What the timeline realistically looks like
Because the gains compound, the curve is slow at first and then steepens. A realistic local SEO engagement tends to move through three phases, whatever the industry:
- Month one, the foundation. The audit gets done, the Google Business Profile is fully built out, on-page basics and schema are fixed, and the review-request system is stood up. Most of this is invisible to searchers but essential to everything after it.
- Months two and three, momentum. Content and service-area pages go live, citations get cleaned and built, reviews start arriving weekly, and the first ranking movement usually shows in the map pack as the early indexing-and-trust lag begins to lift.
- Months four through six, compounding. Rankings stabilize and climb, review velocity becomes a moat, and the profile and website reinforce each other. The early foundation starts paying recurring dividends rather than one-time bumps.
This is also why we tell seasonal businesses like pool builders and landscapers to start in their off-season. By the time demand peaks, the three-to-six month build has already matured. Starting when the phones should already be ringing means waiting another full cycle to catch up.
The flywheel effect
Once it gets going, the compounding becomes a flywheel. More content earns more links, more links lift more pages, higher rankings earn more clicks, more clicks and customers earn more reviews, and the stronger reputation lifts rankings again. Every turn makes the next turn easier. The hard part is the first few pushes before the wheel has any momentum, which is precisely the part impatient businesses quit during.
One-Time SEO vs. Ongoing SEO
So why does the one-time package still get sold? Because it is an easier thing to buy. A flat fee for a fixed fix feels safe and finite. The trouble is that it solves a problem that does not stay solved. A one-time audit and cleanup can genuinely help, the same way a single deep clean helps a house. But the house gets dirty again, the competitors keep moving, and Google keeps changing. Here is the honest comparison.
- One-time SEO fixes the state of your site on one specific day. It is a snapshot. Useful, but frozen the moment it is delivered.
- Ongoing SEO defends and grows your position as the environment moves. It is a film, not a photo, and it is the only model that matches how search actually behaves.
There is a fair middle ground we are upfront about. If you are not ready for a monthly commitment, the right first step is a one-time audit so you know exactly where you stand and what the gaps are. But understand it for what it is: the starting line, not the finish line. The businesses that win the long game are the ones that turn that audit into a sustained program.
How to Tell If You Are Getting Real Monthly Work
Not every "monthly SEO" invoice represents real work. Some agencies charge a retainer and send an automated rank-tracking report with nothing behind it. Use the four workstreams as your checklist. A legitimate program should be able to show you, every single month, concrete evidence in each area:
- Content cadence: which specific pages were published or refreshed.

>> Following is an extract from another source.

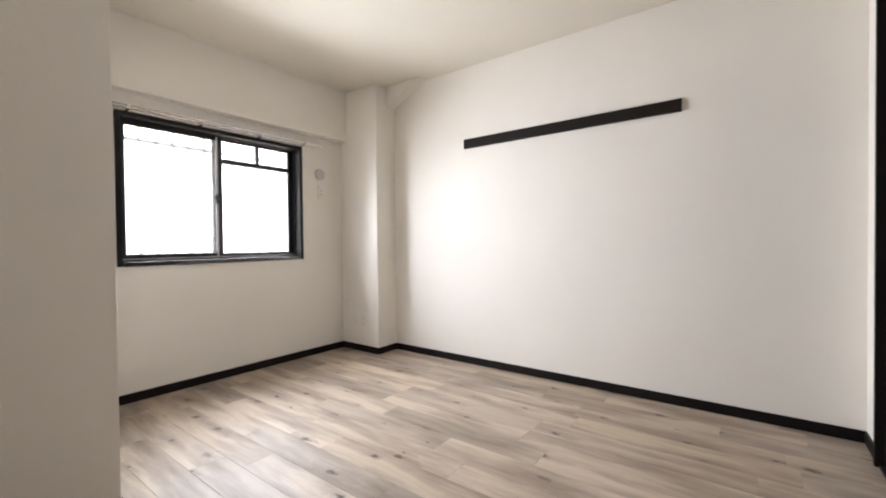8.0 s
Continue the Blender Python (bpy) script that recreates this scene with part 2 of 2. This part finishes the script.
def boxes(*rows, bevel=0.0):
    bm = bmesh.new()
    for r in rows:
        box(bm, *r)
    if bevel:
        bmesh.ops.bevel(bm, geom=bm.edges[:], offset=bevel, segments=2, profile=0.6, affect="EDGES")
    return bm


def prism(points, y0, y1):
    """A plate of the outline points (x, z), from y0 to y1."""
    bm = bmesh.new()
    a = [bm.verts.new((x, y0, z)) for x, z in points]
    b = [bm.verts.new((x, y1, z)) for x, z in points]
    bm.faces.new(a), bm.faces.new(b[::-1])
    for i in range(len(a)):
        j = (i + 1) % len(a)
        bm.faces.new((a[j], a[i], b[i], b[j]))
    bmesh.ops.recalc_face_normals(bm, faces=bm.faces)
    return bm


def rod(bm, a, b, r, sides=16):
    a, b = Vector(a), Vector(b)
    m = Matrix.Translation((a + b) / 2) @ (b - a).to_track_quat("Z", "Y").to_matrix().to_4x4()
    bmesh.ops.create_cone(bm, cap_ends=True, segments=sides, radius1=r, radius2=r, depth=(b - a).length, matrix=m)
    return bm


def mesh_of(name, bm, mat, smooth=False):
    me = bpy.data.meshes.new(name)
    bm.to_mesh(me)
    bm.free()
    me.materials.append(mat)
    if smooth:
        me.shade_smooth()
        me.set_sharp_from_angle(angle=radians(35))
    return me


def part(name, bm, mat, parent=None, label="", smooth=False):
    ob = new(name, mesh_of(name, bm, mat, smooth))
    ob.parent = parent
    return tagged(ob, label)


def thing(name, label, category, at=(0, 0, 0), group=""):
    ob = new(name)
    ob.location, ob.empty_display_size = at, 0.05
    return tagged(ob, label, category, group)


def structure(name, bm, mat, label="", category=""):
    return tagged(part(name, bm, mat), label, category, kind="structure")


# ---- the plan ----
H = 2.46                     # ceiling
XR = 3.66                    # closet wall
YD, YH = -2.83, -2.886       # door wall: room face, hall face
BX, BY = 1.315, -2.372       # corner of the projecting block
PX, PY = 0.490, -0.242       # pillar
WY0, WY1, WZ0, WZ1 = -2.03, -0.684, 0.878, 1.874   # window casing, outside
OX0, OX1 = 2.722, 3.692      # door frame, outside
DOORTOP = 2.10
T = 0.15

structure("wall_back", boxes((-T, 4.4, 0.0, T, 0, H)), WALL, "white woven-vinyl papered plain bedroom wall", "wall")
structure("wall_window", boxes((-T, 0, BY - T, WY0, 0, H), (-T, 0, WY1, 0.0, 0, H), (-T, 0, WY0, WY1, 0, WZ0), (-T, 0, WY0, WY1, WZ1, H)),
          WALL, "white papered wall with a window opening", "wall")
structure("wall_outer", boxes((-0.232, -T, BY - T, WY0 + 0.004, 0, H), (-0.232, -T, WY1 - 0.004, T, 0, H), (-0.232, -T, WY0 + 0.004, WY1 - 0.004, 0, WZ0 + 0.004),
                              (-0.232, -T, WY0 + 0.004, WY1 - 0.004, WZ1 - 0.004, H)), OUTER, "grey stucco outer face of the window wall", "wall")
structure("wall_block", boxes((0.0, BX, YH - 0.0, BY, 0, H), bevel=0.004), WALL, "white papered projecting corner block", "wall")
structure("wall_door", boxes((BX, OX0, YH + 0.004, YD, 0, H), (OX1, 4.4, YH + 0.004, YD, 0, H), (OX0, OX1, YH + 0.004, YD, DOORTOP, H)),
          WALL, "white papered wall with the bedroom doorway", "wall")
structure("pillar", boxes((0.0, PX, PY, 0.0, 0, H), bevel=0.006), WALL, "white papered square corner pillar", "pillar")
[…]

- Link building: which citations or links were earned or cleaned up.
- Technical upkeep: which crawl, speed, or schema issues were caught and fixed.
- Reporting: a plain-language read of what the data did and what is planned next, not just a wall of numbers.

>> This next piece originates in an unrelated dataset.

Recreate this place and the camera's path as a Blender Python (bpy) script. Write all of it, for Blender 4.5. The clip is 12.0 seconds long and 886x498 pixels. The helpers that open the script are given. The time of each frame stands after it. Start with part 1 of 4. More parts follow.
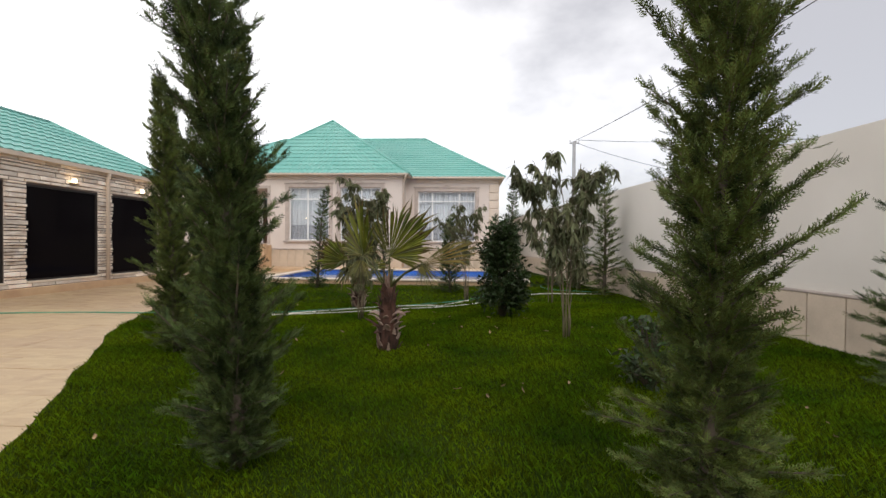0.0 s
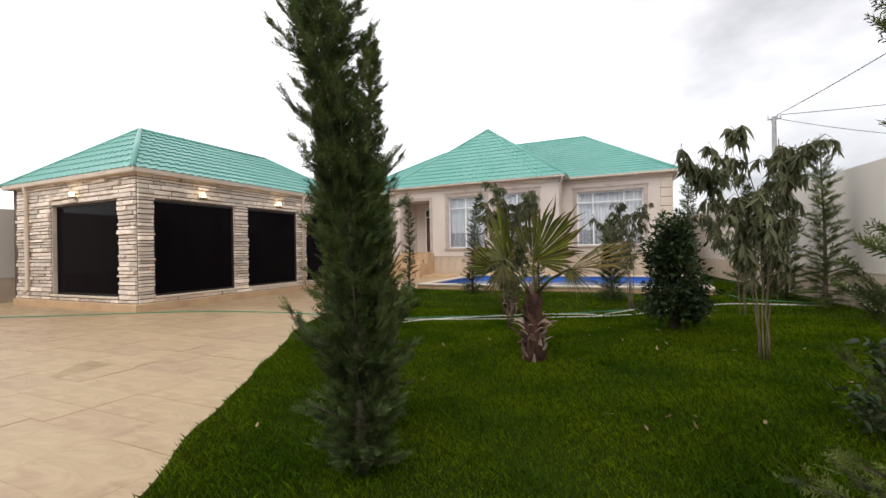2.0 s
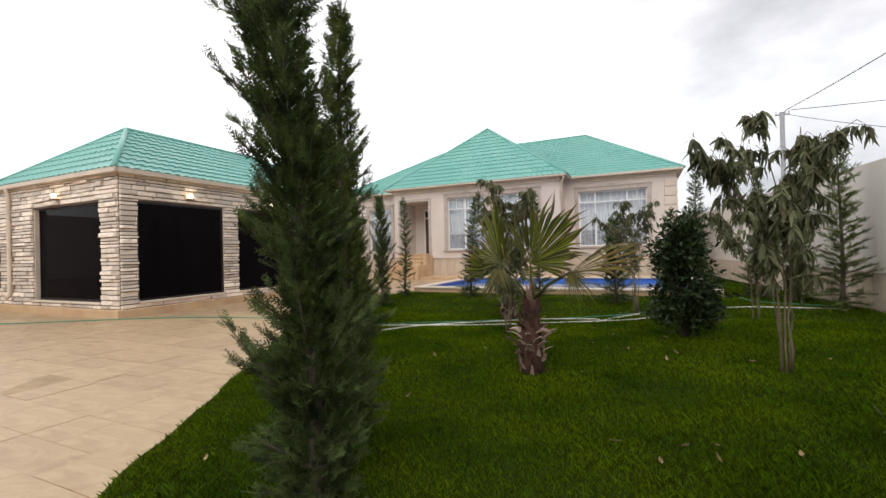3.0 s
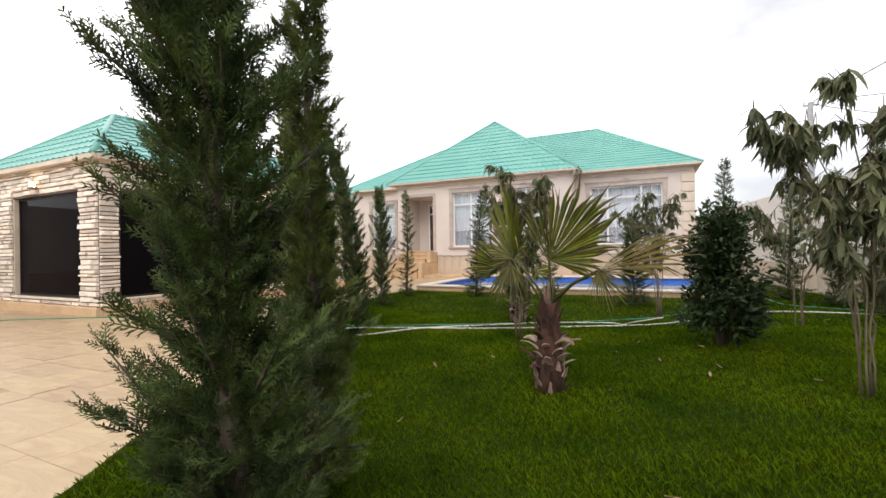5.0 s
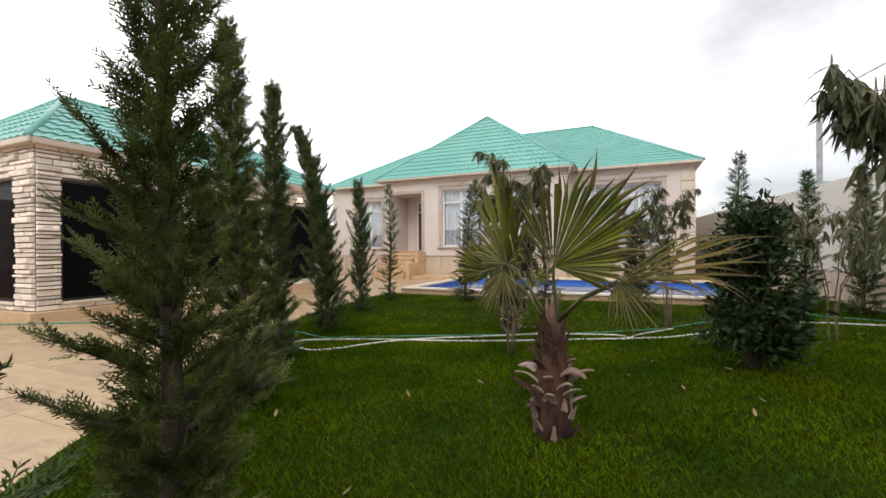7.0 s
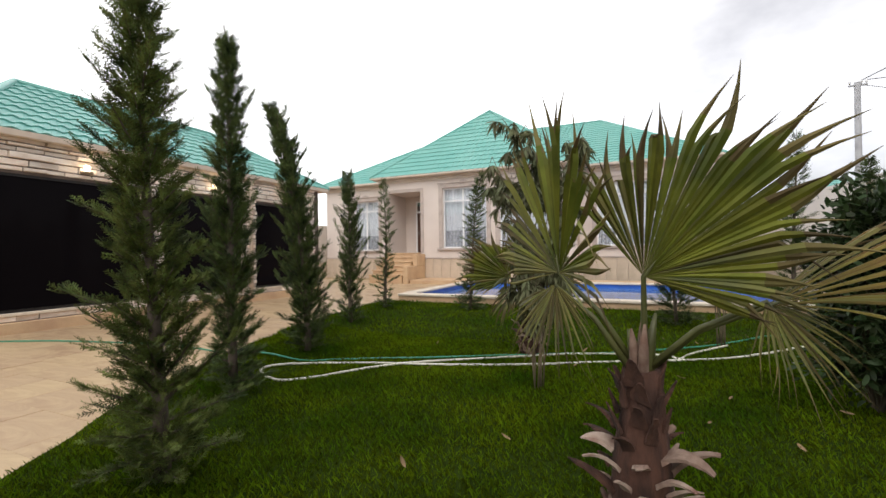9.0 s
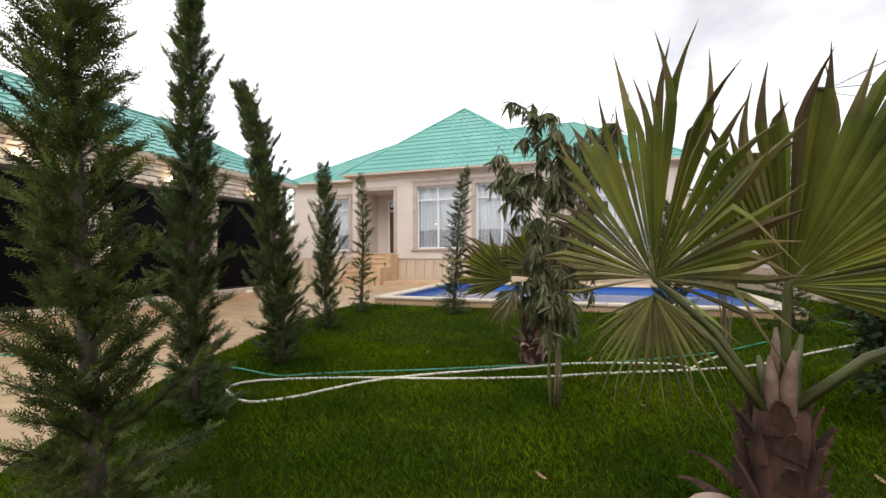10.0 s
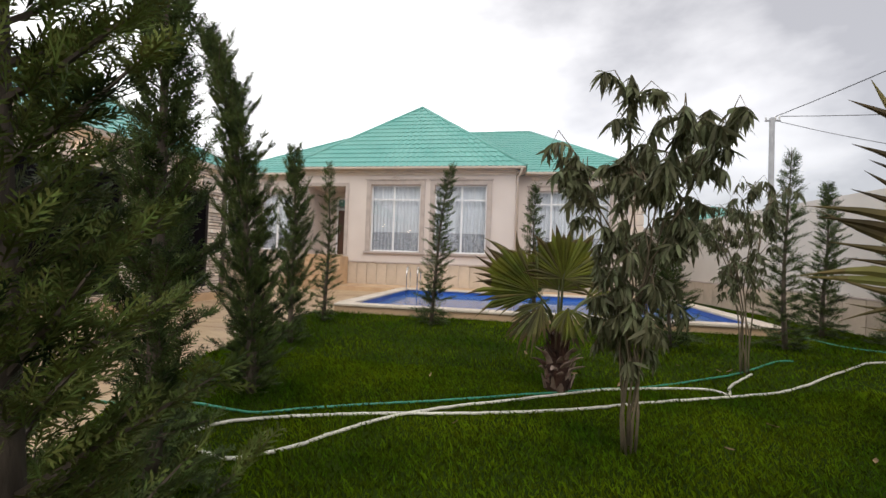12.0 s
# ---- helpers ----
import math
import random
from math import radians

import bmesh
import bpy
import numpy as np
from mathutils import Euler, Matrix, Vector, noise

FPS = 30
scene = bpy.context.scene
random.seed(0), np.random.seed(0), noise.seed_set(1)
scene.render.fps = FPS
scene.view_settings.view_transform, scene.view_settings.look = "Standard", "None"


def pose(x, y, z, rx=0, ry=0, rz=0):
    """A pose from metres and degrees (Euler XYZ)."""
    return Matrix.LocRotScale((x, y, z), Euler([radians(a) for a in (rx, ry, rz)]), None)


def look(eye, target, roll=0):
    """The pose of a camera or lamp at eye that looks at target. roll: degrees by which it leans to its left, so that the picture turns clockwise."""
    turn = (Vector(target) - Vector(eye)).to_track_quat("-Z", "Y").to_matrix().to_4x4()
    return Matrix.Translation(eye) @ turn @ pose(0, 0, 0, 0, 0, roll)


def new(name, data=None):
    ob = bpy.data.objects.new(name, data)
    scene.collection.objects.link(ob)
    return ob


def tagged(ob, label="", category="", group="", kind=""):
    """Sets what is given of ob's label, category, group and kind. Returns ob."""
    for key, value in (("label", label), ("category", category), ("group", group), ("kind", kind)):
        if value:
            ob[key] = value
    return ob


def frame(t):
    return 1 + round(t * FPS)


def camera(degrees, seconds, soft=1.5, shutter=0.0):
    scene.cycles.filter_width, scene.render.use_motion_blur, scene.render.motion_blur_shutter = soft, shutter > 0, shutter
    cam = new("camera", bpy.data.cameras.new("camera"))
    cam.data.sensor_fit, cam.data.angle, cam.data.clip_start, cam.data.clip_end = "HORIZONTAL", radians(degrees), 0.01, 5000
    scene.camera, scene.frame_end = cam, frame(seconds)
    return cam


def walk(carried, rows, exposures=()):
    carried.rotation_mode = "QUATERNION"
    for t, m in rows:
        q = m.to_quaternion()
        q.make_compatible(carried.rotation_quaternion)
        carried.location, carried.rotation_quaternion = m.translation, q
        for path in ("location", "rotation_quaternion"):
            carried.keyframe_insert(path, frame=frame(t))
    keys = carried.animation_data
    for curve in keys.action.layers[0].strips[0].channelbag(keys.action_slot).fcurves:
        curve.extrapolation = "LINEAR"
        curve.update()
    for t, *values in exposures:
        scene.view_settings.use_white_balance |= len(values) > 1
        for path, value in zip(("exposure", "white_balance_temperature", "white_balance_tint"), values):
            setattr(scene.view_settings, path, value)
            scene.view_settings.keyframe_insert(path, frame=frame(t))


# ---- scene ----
cam = camera(91.3, 12.0)
PATH = [
    (0, (0.764, 0.134, 1.475), (0.658, 2.131, 1.448), 0.5),
    (0.5, (0.915, 0.232, 1.48), (0.4, 2.164, 1.47), 0.2),
    (1, (0.995, 0.299, 1.467), (0.271, 2.164, 1.475), -0.3),
    (1.5, (1.001, 0.356, 1.459), (0.201, 2.188, 1.466), -0.9),
    (2, (0.952, 0.515, 1.446), (0.132, 2.339, 1.452), -1.1),
    (2.5, (0.901, 0.771, 1.44), (0.079, 2.595, 1.446), -1.3),
    (3, (0.898, 1.041, 1.451), (0.069, 2.861, 1.464), -1.4),
    (5, (0.574, 1.839, 1.402), (-0.278, 3.648, 1.406), -0.9),
    (5.5, (0.563, 2.035, 1.412), (-0.313, 3.834, 1.424), -0.3),
    (6, (0.468, 2.293, 1.399), (-0.408, 4.09, 1.405), 0.1),
    (6.5, (0.328, 2.581, 1.41), (-0.525, 4.389, 1.417), -0.0),
    (7, (0.263, 2.861, 1.421), (-0.554, 4.686, 1.422), -0.4),
    (9, (-0.382, 4.112, 1.407), (-1.195, 5.939, 1.418), -0.7),
    (9.5, (-0.649, 4.35, 1.369), (-1.458, 6.18, 1.388), -0.5),
    (10, (-0.98, 4.556, 1.397), (-1.647, 6.441, 1.411), -0.3),
    (10.5, (-1.251, 4.802, 1.395), (-1.867, 6.705, 1.409), 0.7),
    (11, (-1.494, 4.969, 1.417), (-2.008, 6.901, 1.432), 1.5),
    (11.5, (-1.86, 5.132, 1.411), (-2.223, 7.099, 1.443), 1.6),
    (12, (-2.226, 5.216, 1.384), (-2.591, 7.182, 1.423), 1.9),
]
walk(cam, [(t, look(eye, target, roll)) for t, eye, target, roll in PATH],
     [(0.0, -0.12), (0.5, 0.1), (1.0, -0.27), (1.5, -0.24), (2.5, -0.1), (3.0, -0.15), (5.0, 0.2), (5.6, -0.1), (7.0, 0.0), (9.5, 0.0), (10.5, 0.08), (11.0, 0.0), (11.5, -0.3), (12.0, -0.2)])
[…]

If a provider cannot point to real work in at least three of those four boxes most months, you are paying for a report, not for SEO. Ask the question directly. The honest ones will welcome it.
Want the full breakdown of what a month with us includes and what it costs? See our monthly SEO services page for the complete scope, or browse all of our SEO services to find the right starting point.
The Bottom Line
Ranking in local search is not a finish line you cross once. It is a position you earn and then defend, month after month, against competitors who are pushing and an algorithm that keeps shifting. The four monthly workstreams of content cadence, link building, technical upkeep, and reporting are not an upsell. They are simply what the work is. And the reason it is worth the patience is that, unlike ads, every month stacks on the last and the compounding results keep paying long after the work is done.
If you are choosing between a one-time fix and an ongoing program, choose the one that matches how search actually works. The garden does not tend itself.